[WHAT YOU ARE ASKED TO DO]: Retype verbatim only the lines below, starting at the one that contains "Write a Blender" and ending at the one that contains "import bmesh". Pictures are excluded from the copy.

■ ■ ■ ■ ■ ■ ■

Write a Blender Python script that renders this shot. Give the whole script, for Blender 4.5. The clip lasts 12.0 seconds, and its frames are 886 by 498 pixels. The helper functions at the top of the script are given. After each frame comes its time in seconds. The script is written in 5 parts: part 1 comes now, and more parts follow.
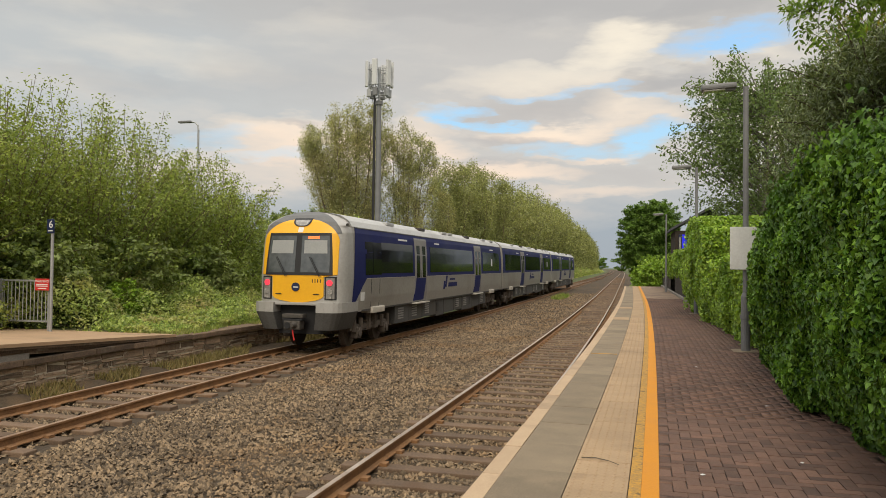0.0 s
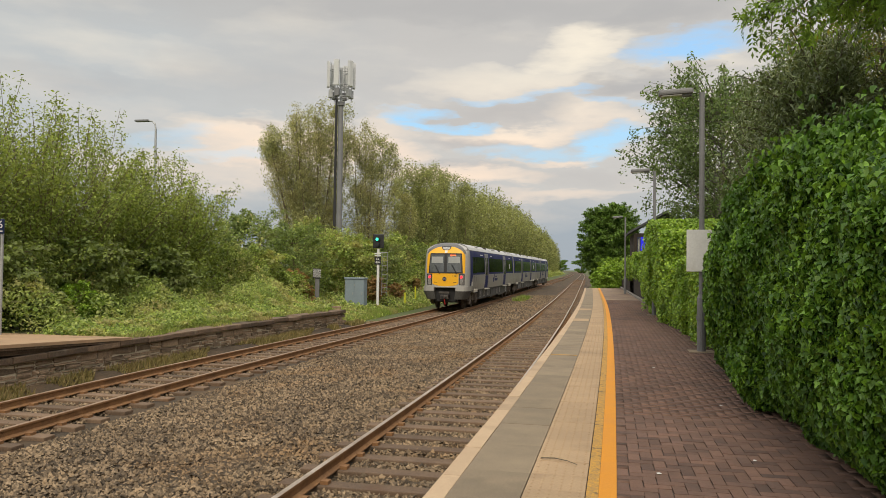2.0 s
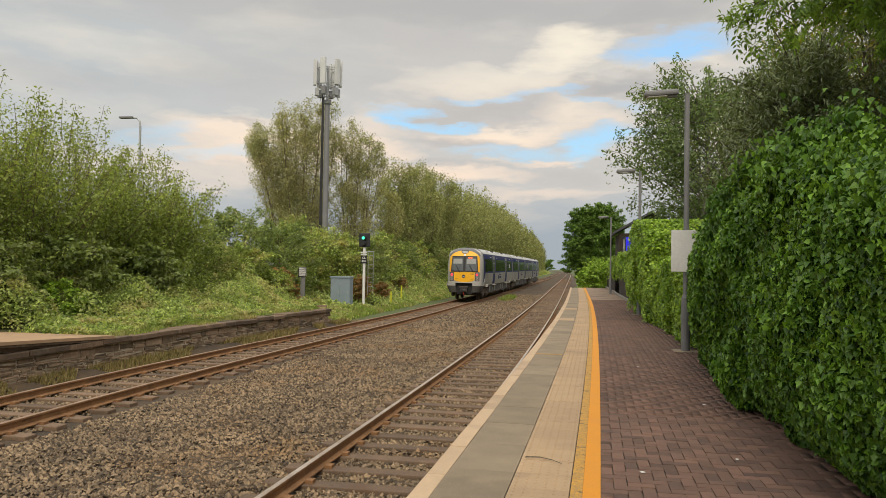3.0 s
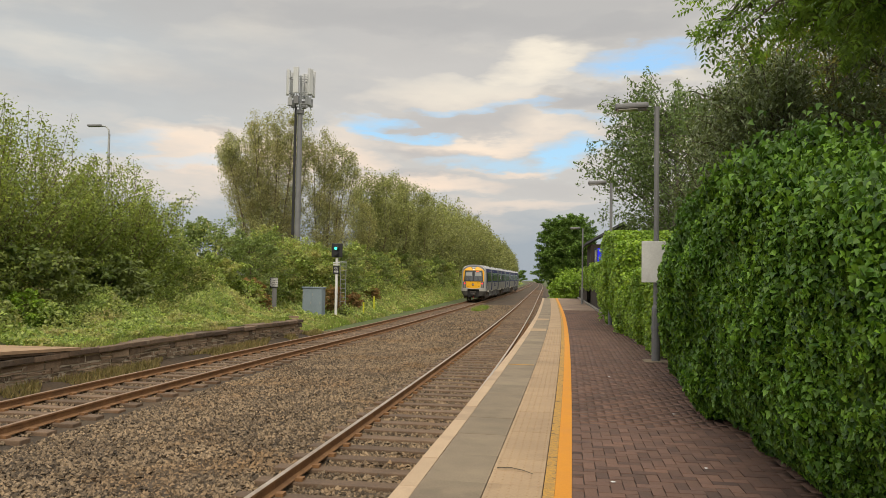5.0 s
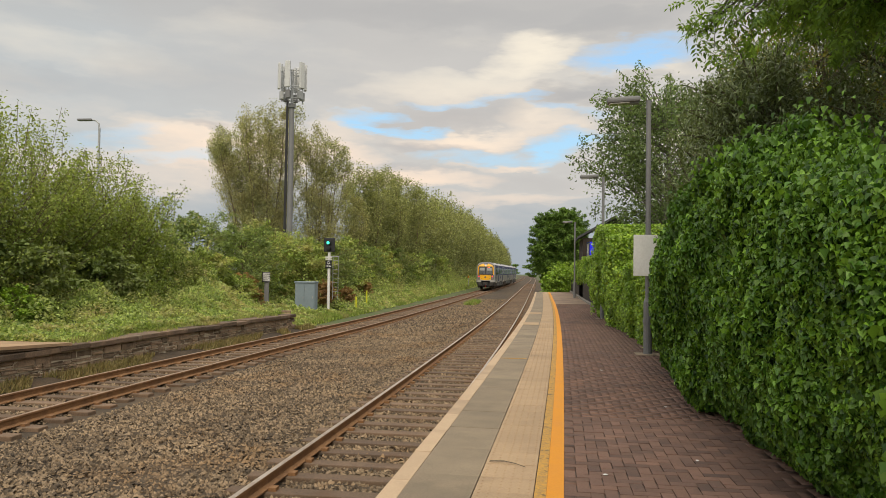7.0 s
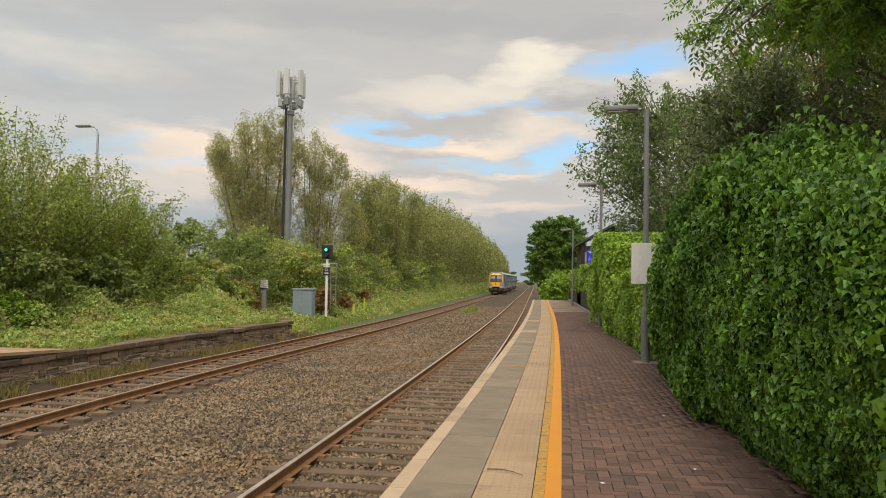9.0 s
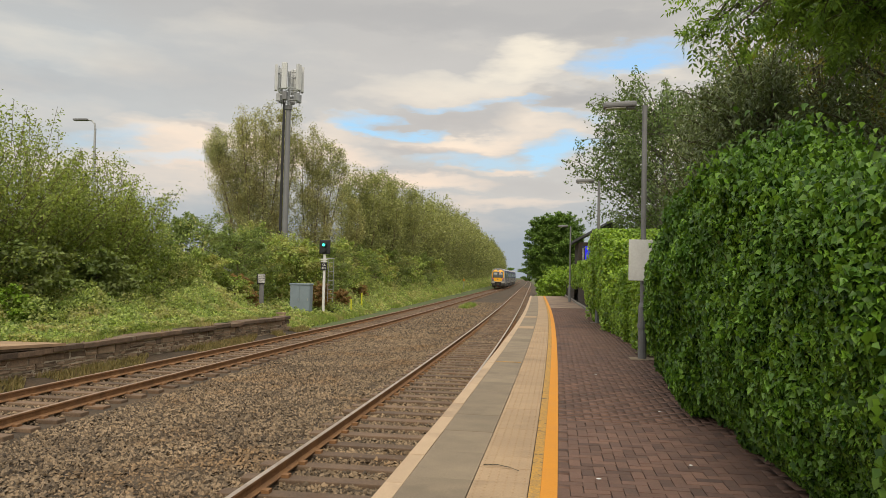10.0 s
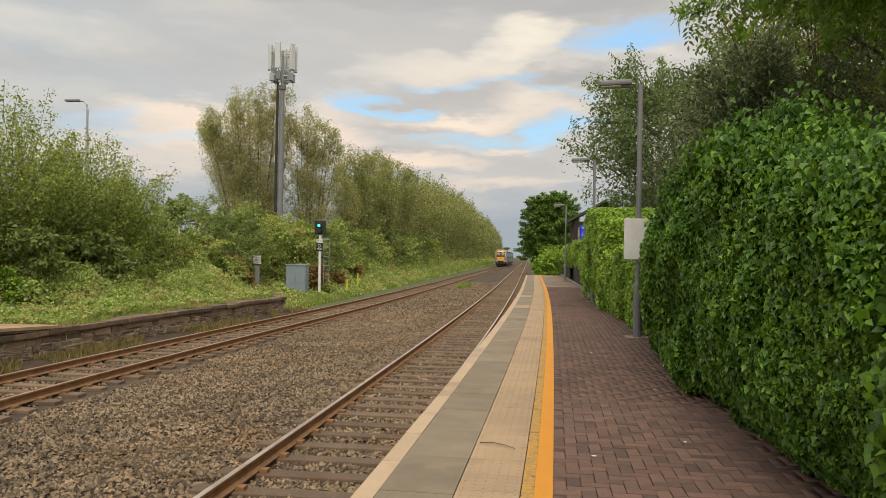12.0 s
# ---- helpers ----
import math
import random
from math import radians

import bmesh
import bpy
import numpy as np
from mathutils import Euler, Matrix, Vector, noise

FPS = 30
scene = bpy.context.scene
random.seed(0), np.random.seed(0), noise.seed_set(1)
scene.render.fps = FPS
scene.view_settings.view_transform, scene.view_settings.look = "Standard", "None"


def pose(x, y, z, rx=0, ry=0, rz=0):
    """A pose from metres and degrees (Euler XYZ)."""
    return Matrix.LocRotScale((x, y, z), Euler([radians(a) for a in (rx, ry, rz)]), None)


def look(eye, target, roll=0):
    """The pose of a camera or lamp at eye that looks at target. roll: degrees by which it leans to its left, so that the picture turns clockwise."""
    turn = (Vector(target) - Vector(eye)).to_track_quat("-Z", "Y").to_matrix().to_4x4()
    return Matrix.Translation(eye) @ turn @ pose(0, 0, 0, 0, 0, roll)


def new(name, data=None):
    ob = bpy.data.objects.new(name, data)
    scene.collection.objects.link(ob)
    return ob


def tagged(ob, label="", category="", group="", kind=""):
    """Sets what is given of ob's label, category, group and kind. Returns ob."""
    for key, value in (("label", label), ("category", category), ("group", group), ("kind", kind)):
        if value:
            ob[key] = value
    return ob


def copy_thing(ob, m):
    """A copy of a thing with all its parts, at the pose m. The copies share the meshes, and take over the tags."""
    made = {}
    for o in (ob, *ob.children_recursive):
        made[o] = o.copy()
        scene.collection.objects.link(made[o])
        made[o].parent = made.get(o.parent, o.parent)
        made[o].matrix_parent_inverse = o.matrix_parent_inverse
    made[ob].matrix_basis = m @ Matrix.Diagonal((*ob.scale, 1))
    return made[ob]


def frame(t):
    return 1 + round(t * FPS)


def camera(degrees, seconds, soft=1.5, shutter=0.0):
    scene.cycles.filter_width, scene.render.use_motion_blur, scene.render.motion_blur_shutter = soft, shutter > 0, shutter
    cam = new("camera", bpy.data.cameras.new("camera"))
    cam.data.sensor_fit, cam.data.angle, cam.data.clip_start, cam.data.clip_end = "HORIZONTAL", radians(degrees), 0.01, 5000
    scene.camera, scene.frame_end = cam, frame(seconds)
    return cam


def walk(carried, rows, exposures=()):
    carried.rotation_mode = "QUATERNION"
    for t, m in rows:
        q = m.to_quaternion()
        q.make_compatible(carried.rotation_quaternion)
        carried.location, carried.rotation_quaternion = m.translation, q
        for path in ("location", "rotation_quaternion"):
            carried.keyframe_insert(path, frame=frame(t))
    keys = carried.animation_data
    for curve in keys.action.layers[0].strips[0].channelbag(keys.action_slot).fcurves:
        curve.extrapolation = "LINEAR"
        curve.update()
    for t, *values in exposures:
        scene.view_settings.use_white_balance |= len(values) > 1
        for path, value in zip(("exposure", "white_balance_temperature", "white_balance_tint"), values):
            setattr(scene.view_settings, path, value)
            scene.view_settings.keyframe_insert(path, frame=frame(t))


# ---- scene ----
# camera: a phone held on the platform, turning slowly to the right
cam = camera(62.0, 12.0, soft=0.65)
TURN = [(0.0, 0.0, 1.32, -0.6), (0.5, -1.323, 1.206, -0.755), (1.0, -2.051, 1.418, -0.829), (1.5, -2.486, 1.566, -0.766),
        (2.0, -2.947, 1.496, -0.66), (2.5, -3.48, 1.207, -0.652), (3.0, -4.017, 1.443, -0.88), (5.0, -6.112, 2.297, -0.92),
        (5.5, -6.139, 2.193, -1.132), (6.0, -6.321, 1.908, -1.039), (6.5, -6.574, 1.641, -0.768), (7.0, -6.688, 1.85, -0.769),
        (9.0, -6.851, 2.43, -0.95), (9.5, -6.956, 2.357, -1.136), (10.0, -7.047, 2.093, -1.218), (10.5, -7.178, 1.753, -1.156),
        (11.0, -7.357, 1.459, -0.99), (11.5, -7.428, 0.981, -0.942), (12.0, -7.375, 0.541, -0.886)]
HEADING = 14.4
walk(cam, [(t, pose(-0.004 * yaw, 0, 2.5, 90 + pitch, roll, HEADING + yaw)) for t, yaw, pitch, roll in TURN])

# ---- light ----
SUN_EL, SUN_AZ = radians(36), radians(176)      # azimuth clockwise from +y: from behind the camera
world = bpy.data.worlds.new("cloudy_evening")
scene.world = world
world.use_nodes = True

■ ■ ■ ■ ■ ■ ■

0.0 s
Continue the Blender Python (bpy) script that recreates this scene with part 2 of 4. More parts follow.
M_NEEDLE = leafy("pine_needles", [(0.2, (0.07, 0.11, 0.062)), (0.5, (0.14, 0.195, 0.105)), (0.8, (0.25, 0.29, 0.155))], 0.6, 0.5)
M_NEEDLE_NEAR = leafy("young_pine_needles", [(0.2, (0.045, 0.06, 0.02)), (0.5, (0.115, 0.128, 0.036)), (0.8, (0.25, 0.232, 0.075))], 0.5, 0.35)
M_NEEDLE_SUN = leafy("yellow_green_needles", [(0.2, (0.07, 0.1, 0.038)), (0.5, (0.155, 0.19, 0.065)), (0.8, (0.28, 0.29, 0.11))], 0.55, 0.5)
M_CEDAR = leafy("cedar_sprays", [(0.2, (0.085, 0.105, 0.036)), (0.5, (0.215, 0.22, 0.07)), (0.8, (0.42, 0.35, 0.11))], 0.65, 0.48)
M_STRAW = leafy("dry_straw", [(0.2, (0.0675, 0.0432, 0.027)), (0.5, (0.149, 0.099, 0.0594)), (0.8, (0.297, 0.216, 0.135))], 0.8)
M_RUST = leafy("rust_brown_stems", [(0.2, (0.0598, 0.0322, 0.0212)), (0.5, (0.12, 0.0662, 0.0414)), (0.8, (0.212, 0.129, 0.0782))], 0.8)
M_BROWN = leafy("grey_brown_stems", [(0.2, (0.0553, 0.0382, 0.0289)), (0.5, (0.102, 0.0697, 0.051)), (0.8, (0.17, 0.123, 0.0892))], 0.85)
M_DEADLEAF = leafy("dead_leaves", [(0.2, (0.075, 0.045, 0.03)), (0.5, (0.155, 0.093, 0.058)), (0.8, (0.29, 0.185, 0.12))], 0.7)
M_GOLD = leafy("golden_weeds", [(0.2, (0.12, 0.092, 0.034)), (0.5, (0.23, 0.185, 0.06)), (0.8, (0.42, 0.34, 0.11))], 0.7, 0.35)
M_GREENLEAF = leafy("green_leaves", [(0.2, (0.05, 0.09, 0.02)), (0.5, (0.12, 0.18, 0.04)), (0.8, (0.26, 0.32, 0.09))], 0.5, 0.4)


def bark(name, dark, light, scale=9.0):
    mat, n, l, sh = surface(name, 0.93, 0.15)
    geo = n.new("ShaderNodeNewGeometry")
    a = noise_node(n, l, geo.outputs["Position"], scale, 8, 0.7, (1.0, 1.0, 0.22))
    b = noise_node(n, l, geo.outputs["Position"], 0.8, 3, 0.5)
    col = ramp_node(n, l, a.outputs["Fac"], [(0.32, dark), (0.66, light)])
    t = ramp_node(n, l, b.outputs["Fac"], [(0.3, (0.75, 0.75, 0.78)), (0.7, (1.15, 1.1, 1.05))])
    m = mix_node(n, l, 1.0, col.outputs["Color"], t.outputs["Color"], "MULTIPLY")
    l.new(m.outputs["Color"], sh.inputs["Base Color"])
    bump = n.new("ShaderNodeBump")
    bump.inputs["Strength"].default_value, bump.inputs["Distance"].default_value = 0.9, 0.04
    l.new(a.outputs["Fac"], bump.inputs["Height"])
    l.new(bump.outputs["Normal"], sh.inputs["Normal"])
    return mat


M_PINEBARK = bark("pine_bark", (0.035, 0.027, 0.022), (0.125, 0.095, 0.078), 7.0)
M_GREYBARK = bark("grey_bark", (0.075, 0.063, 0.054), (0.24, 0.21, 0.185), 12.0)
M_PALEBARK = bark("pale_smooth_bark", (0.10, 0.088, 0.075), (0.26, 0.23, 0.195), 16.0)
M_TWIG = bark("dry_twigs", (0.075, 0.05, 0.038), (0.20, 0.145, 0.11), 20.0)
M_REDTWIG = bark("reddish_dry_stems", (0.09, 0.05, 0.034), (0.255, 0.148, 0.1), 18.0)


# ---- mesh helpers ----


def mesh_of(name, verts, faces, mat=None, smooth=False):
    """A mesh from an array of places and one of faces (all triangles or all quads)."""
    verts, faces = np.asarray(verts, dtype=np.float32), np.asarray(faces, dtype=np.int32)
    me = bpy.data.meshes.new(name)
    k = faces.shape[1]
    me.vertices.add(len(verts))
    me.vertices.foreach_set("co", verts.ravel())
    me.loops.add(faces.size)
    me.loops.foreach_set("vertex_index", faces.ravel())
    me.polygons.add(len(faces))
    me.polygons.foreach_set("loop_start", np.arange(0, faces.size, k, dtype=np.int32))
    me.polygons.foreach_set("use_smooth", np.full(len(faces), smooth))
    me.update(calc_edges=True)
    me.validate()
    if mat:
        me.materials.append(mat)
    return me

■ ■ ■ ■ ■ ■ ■

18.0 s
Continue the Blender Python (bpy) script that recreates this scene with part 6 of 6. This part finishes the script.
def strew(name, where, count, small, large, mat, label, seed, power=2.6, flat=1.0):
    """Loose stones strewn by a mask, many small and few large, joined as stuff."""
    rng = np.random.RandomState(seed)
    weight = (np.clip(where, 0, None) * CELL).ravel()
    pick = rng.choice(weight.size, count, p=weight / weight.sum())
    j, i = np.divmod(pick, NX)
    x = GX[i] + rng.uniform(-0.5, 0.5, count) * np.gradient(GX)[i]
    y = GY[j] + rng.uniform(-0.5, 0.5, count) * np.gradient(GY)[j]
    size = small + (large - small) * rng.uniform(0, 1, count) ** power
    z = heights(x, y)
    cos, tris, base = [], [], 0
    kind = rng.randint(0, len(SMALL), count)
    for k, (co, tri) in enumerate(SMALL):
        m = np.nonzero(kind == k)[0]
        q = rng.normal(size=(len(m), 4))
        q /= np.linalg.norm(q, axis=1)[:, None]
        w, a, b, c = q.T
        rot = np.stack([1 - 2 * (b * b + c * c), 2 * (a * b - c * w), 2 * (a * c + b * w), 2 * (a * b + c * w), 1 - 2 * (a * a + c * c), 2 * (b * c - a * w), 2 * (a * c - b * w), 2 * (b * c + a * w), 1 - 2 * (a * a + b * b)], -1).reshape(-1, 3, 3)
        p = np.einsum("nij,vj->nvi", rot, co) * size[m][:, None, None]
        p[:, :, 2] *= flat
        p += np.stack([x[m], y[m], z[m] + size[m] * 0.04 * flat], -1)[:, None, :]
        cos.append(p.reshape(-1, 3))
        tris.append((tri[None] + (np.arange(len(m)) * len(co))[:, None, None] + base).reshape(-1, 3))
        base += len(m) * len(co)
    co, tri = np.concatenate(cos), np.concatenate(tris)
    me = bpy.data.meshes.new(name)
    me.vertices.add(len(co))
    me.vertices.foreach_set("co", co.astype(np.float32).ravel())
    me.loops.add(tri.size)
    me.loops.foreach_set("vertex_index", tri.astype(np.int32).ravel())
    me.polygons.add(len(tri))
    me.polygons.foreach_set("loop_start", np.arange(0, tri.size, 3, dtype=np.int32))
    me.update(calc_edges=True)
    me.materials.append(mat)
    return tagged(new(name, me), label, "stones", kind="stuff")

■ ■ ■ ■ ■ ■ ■

[SOLUTION TO THIS EXERCISE]:
Write a Blender Python script that renders this shot. Give the whole script, for Blender 4.5. The clip lasts 12.0 seconds, and its frames are 886 by 498 pixels. The helper functions at the top of the script are given. After each frame comes its time in seconds. The script is written in 5 parts: part 1 comes now, and more parts follow.
0.0 s
2.0 s
3.0 s
5.0 s
7.0 s
9.0 s
10.0 s
12.0 s
# ---- helpers ----
import math
import random
from math import radians

import bmesh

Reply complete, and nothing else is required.